DATA:
━━━━━━━━━━━━━━━━

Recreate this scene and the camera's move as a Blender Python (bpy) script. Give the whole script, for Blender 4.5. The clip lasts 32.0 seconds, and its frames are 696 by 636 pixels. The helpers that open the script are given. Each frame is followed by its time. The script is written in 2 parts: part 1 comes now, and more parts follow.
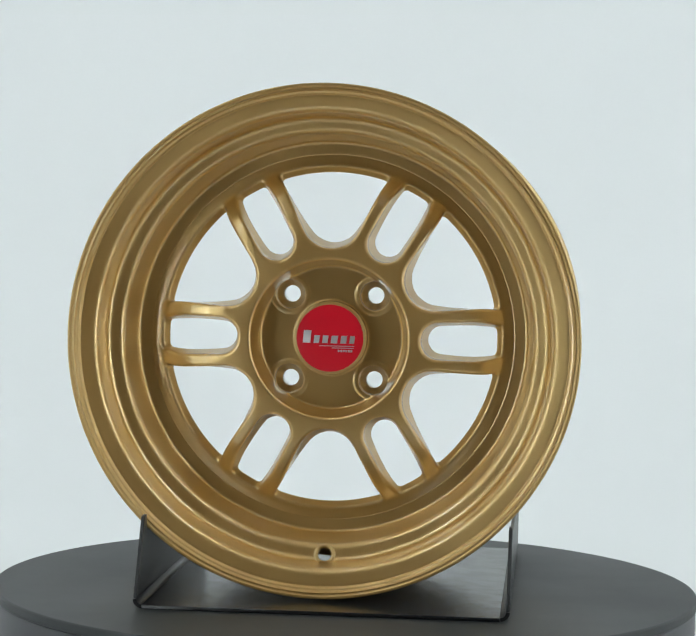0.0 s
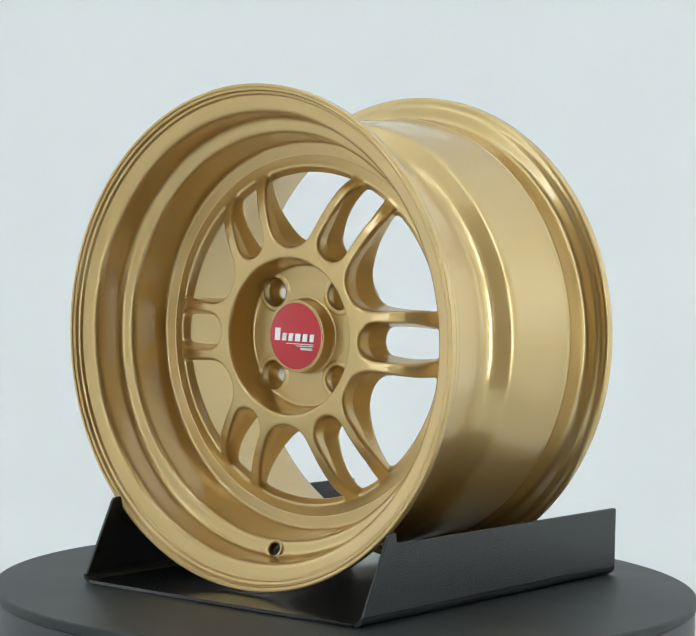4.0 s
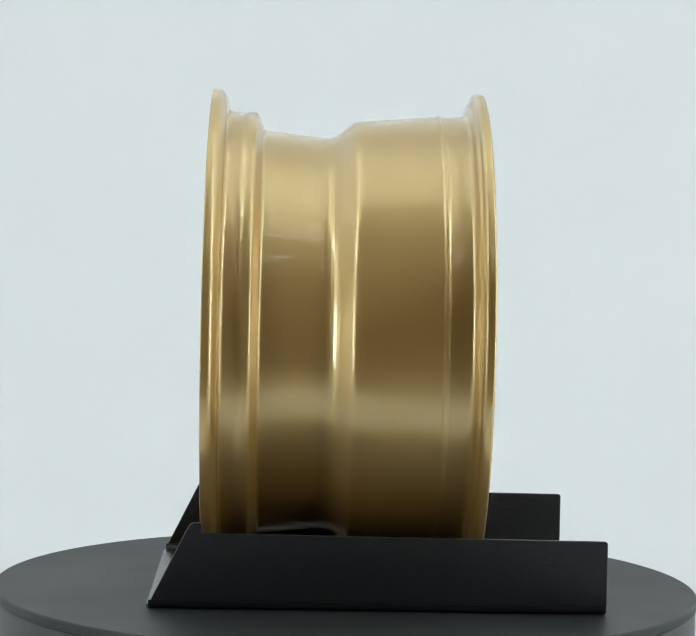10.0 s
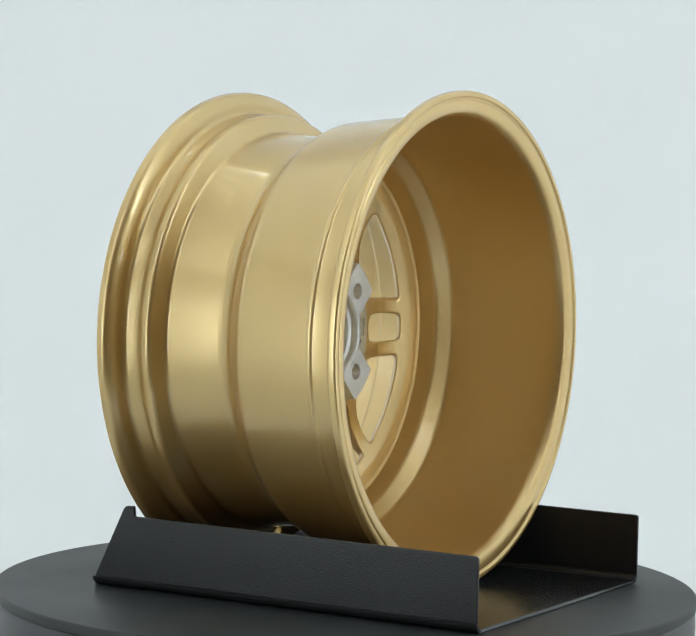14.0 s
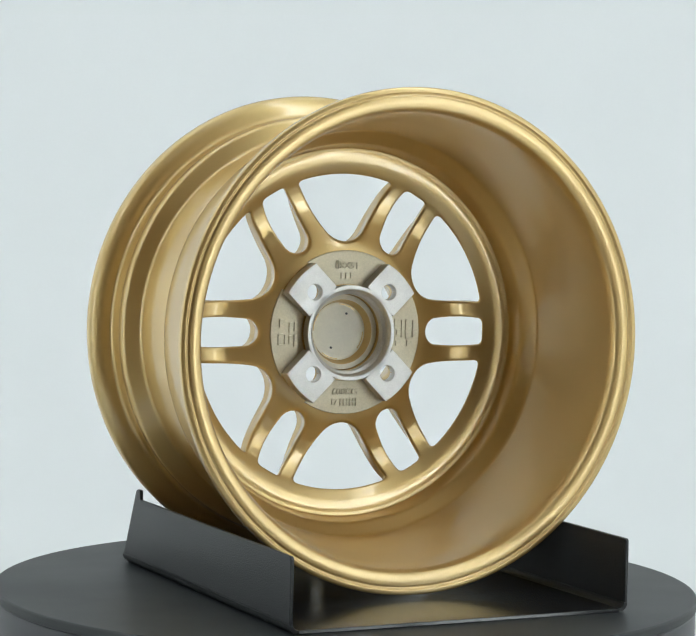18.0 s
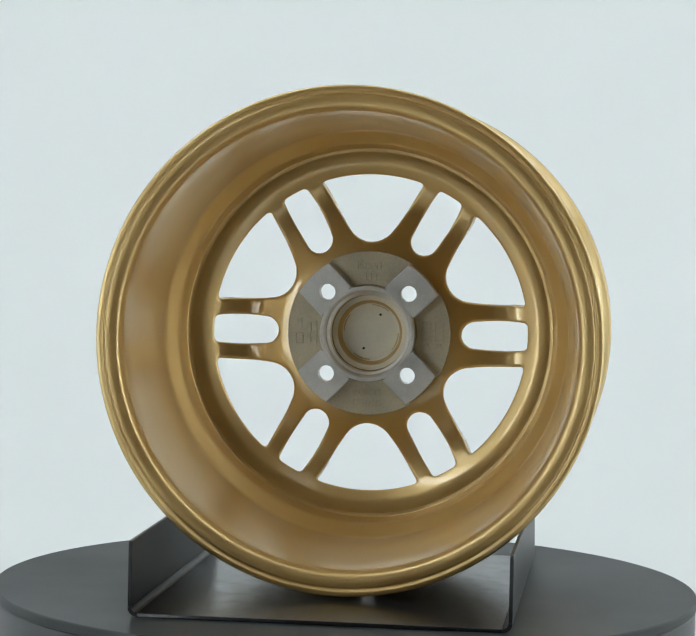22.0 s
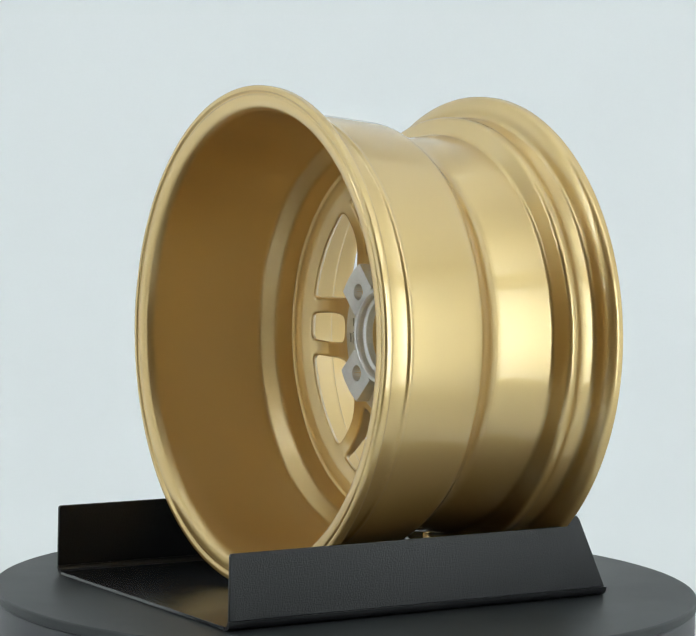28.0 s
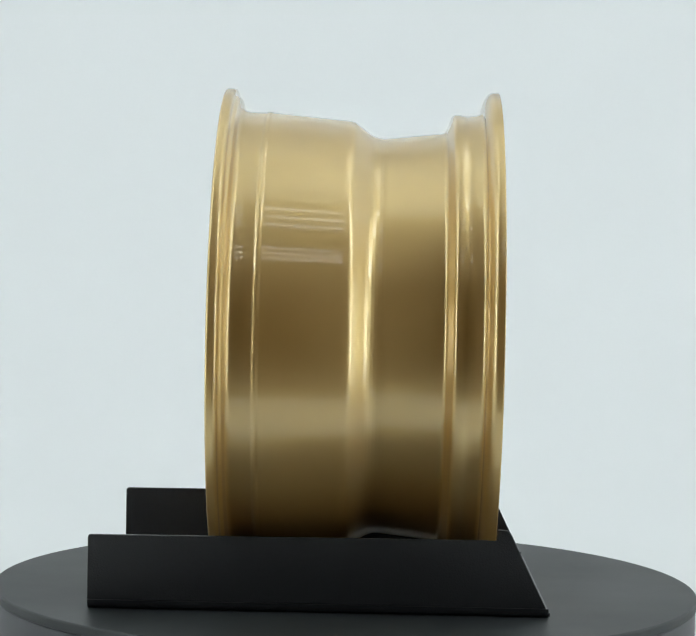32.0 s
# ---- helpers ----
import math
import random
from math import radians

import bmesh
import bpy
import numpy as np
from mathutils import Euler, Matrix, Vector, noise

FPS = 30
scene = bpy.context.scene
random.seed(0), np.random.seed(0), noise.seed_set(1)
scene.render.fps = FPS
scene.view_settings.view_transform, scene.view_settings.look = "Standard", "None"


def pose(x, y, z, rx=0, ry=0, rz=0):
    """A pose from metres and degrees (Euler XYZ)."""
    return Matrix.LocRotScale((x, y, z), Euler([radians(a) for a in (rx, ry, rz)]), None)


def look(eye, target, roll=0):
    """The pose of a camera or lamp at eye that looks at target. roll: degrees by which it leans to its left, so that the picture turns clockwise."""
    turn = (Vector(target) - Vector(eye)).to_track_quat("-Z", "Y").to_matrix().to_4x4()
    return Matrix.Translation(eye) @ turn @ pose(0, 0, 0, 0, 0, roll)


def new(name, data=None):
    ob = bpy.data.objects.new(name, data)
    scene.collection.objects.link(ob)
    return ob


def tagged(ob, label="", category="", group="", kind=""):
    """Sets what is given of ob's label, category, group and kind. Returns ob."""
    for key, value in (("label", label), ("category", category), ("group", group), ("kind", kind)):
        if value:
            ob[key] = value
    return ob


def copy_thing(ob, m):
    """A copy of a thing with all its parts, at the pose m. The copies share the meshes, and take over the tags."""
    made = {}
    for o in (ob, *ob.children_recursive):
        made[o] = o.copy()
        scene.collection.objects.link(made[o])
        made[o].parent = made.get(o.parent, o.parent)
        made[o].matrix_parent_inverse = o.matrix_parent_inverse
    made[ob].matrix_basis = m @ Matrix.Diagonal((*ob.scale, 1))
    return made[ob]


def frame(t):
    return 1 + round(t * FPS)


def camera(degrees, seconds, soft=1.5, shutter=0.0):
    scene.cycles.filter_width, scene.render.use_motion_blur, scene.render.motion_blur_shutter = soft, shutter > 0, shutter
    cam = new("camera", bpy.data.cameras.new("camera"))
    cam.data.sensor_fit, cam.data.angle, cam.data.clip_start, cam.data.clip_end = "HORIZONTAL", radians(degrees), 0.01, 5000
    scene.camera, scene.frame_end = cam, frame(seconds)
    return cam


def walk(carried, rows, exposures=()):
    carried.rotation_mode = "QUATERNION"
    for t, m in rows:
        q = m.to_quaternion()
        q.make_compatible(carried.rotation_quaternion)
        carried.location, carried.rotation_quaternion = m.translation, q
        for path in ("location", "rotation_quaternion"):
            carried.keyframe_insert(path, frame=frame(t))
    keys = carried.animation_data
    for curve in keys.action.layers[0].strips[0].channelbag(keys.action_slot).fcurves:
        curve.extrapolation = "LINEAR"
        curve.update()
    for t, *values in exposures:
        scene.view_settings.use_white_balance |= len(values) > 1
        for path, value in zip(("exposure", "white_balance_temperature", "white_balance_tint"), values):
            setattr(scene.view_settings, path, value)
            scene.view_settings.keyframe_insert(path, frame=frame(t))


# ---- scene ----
# ---- camera: it stands still on a tripod, a long lens on the turning wheel ----
cam = camera(17.72, 32.0)
EYE = Vector((0.0, -1.9071, 0.3210))
AIM = EYE + Vector((-0.00132, 0.99880, -0.04900))
walk(cam, [(0.0, look(EYE, AIM, 1.20)), (32.0, look(EYE, AIM, 1.20))])


def turn(t):
    """The turntable's angle in degrees at t seconds: an even turn, clockwise from above."""
    return -5.2 - 8.278 * t


# ---- light ----
world = bpy.data.worlds.new("studio_world")
world.use_nodes = True
world.node_tree.nodes["Background"].inputs[0].default_value = (0.8, 0.9, 1.0, 1)
world.node_tree.nodes["Background"].inputs[1].default_value = 0.02
scene.world = world
scene.view_settings.exposure = 0.0


def area_lamp(name, eye, target, width, height, watts, colour=(0.905, 0.985, 1.0)):
    lamp = bpy.data.lights.new(name, "AREA")
    lamp.shape, lamp.size, lamp.size_y, lamp.energy, lamp.color = "RECTANGLE", width, height, watts, colour
    ob = new(name, lamp)
    ob.matrix_world = look(eye, target)
    return ob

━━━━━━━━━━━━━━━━

THE PROBLEM: Output the lines above in full and exactly as given, omitting any pictures.

TASK RESULT:
Recreate this scene and the camera's move as a Blender Python (bpy) script. Give the whole script, for Blender 4.5. The clip lasts 32.0 seconds, and its frames are 696 by 636 pixels. The helpers that open the script are given. Each frame is followed by its time. The script is written in 2 parts: part 1 comes now, and more parts follow.
0.0 s
4.0 s
10.0 s
14.0 s
18.0 s
22.0 s
28.0 s
32.0 s
# ---- helpers ----
import math
import random
from math import radians

import bmesh
import bpy
import numpy as np
from mathutils import Euler, Matrix, Vector, noise

FPS = 30
scene = bpy.context.scene
random.seed(0), np.random.seed(0), noise.seed_set(1)
scene.render.fps = FPS
scene.view_settings.view_transform, scene.view_settings.look = "Standard", "None"


def pose(x, y, z, rx=0, ry=0, rz=0):
    """A pose from metres and degrees (Euler XYZ)."""
    return Matrix.LocRotScale((x, y, z), Euler([radians(a) for a in (rx, ry, rz)]), None)


def look(eye, target, roll=0):
    """The pose of a camera or lamp at eye that looks at target. roll: degrees by which it leans to its left, so that the picture turns clockwise."""
    turn = (Vector(target) - Vector(eye)).to_track_quat("-Z", "Y").to_matrix().to_4x4()
    return Matrix.Translation(eye) @ turn @ pose(0, 0, 0, 0, 0, roll)


def new(name, data=None):
    ob = bpy.data.objects.new(name, data)
    scene.collection.objects.link(ob)
    return ob


def tagged(ob, label="", category="", group="", kind=""):
    """Sets what is given of ob's label, category, group and kind. Returns ob."""
    for key, value in (("label", label), ("category", category), ("group", group), ("kind", kind)):
        if value:
            ob[key] = value
    return ob


def copy_thing(ob, m):
    """A copy of a thing with all its parts, at the pose m. The copies share the meshes, and take over the tags."""
    made = {}
    for o in (ob, *ob.children_recursive):
        made[o] = o.copy()
        scene.collection.objects.link(made[o])
        made[o].parent = made.get(o.parent, o.parent)
        made[o].matrix_parent_inverse = o.matrix_parent_inverse
    made[ob].matrix_basis = m @ Matrix.Diagonal((*ob.scale, 1))
    return made[ob]


def frame(t):
    return 1 + round(t * FPS)


def camera(degrees, seconds, soft=1.5, shutter=0.0):
    scene.cycles.filter_width, scene.render.use_motion_blur, scene.render.motion_blur_shutter = soft, shutter > 0, shutter
    cam = new("camera", bpy.data.cameras.new("camera"))
    cam.data.sensor_fit, cam.data.angle, cam.data.clip_start, cam.data.clip_end = "HORIZONTAL", radians(degrees), 0.01, 5000
    scene.camera, scene.frame_end = cam, frame(seconds)
    return cam


def walk(carried, rows, exposures=()):
    carried.rotation_mode = "QUATERNION"
    for t, m in rows:
        q = m.to_quaternion()
        q.make_compatible(carried.rotation_quaternion)
        carried.location, carried.rotation_quaternion = m.translation, q
        for path in ("location", "rotation_quaternion"):
            carried.keyframe_insert(path, frame=frame(t))
    keys = carried.animation_data
    for curve in keys.action.layers[0].strips[0].channelbag(keys.action_slot).fcurves:
        curve.extrapolation = "LINEAR"
        curve.update()
    for t, *values in exposures:
        scene.view_settings.use_white_balance |= len(values) > 1
        for path, value in zip(("exposure", "white_balance_temperature", "white_balance_tint"), values):
            setattr(scene.view_settings, path, value)
            scene.view_settings.keyframe_insert(path, frame=frame(t))


# ---- scene ----
# ---- camera: it stands still on a tripod, a long lens on the turning wheel ----
cam = camera(17.72, 32.0)
EYE = Vector((0.0, -1.9071, 0.3210))
AIM = EYE + Vector((-0.00132, 0.99880, -0.04900))
walk(cam, [(0.0, look(EYE, AIM, 1.20)), (32.0, look(EYE, AIM, 1.20))])


def turn(t):
    """The turntable's angle in degrees at t seconds: an even turn, clockwise from above."""
    return -5.2 - 8.278 * t


# ---- light ----
world = bpy.data.worlds.new("studio_world")
world.use_nodes = True
world.node_tree.nodes["Background"].inputs[0].default_value = (0.8, 0.9, 1.0, 1)
world.node_tree.nodes["Background"].inputs[1].default_value = 0.02
scene.world = world
scene.view_settings.exposure = 0.0


def area_lamp(name, eye, target, width, height, watts, colour=(0.905, 0.985, 1.0)):
    lamp = bpy.data.lights.new(name, "AREA")
    lamp.shape, lamp.size, lamp.size_y, lamp.energy, lamp.color = "RECTANGLE", width, height, watts, colour
    ob = new(name, lamp)
    ob.matrix_world = look(eye, target)
    return ob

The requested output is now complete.